I never lost interest in the game, not really, but my players moved on, and I was a DM without a group - still buying and reading the sourcebooks every time I had some money to spare, still hatching epic adventures in my head, all dressed up and nowhere to go.  For a while in the early 2000s I fell in with another group, as a player this time, playing 2nd edition AD&D - fun while it lasted, but ultimately, for a variety of reasons, not a good long-term fit for me, and I reluctantly bow out.  Several years pass with hardly a thought of D&D, as such; my books and dice are packed away in boxes, and the void is filled with fantasy novels and computer RPGs.
Now, suddenly, with some interest from one of my brothers and his family, I find myself back in the game.  And what timing!  It's as if I'm a DM version of Rip van Winkle, but instead of awakening to find everything changed, I step right into a resurgence of old school gaming, a whole internet full of forums and blogs, each linking to others like the rooms in some vast dungeon waiting to be explored. 
It's amazing how many people are out there who have thought so long and deeply about this peculiar hobby, and how full of brilliant ideas they are. 
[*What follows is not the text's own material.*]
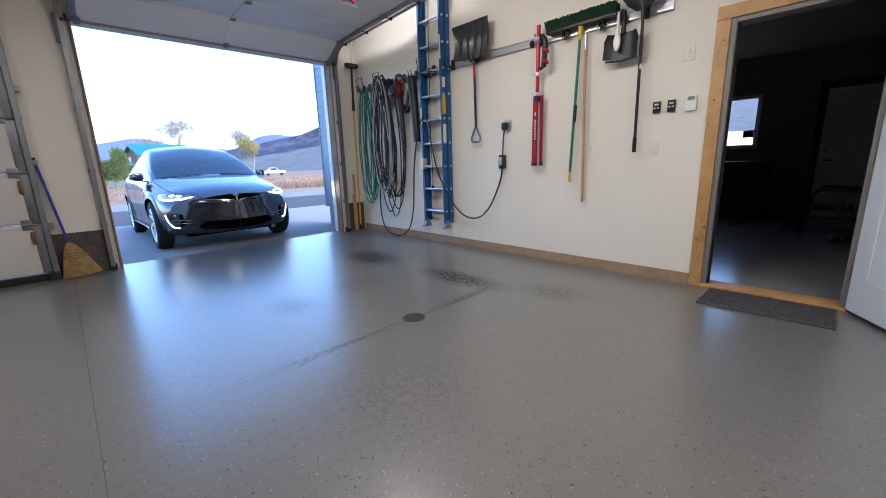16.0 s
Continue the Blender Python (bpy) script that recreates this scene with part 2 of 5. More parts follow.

I've found it impossible to read them and not have a few ideas of my own, and at last I felt inspired and motivated to put some of them down in words, to add my own little trove to the ever-growing megadungeon that is the online presence of the "old school revolution."  If you're reading this, you've stumbled upon the secret door that opens into my corner of this vast complex, and I leave all assessments of the brilliance of my ideas, or lack thereof, to your faculties of judgment. 
Welcome to the Dragon's Flagon, fellow traveler!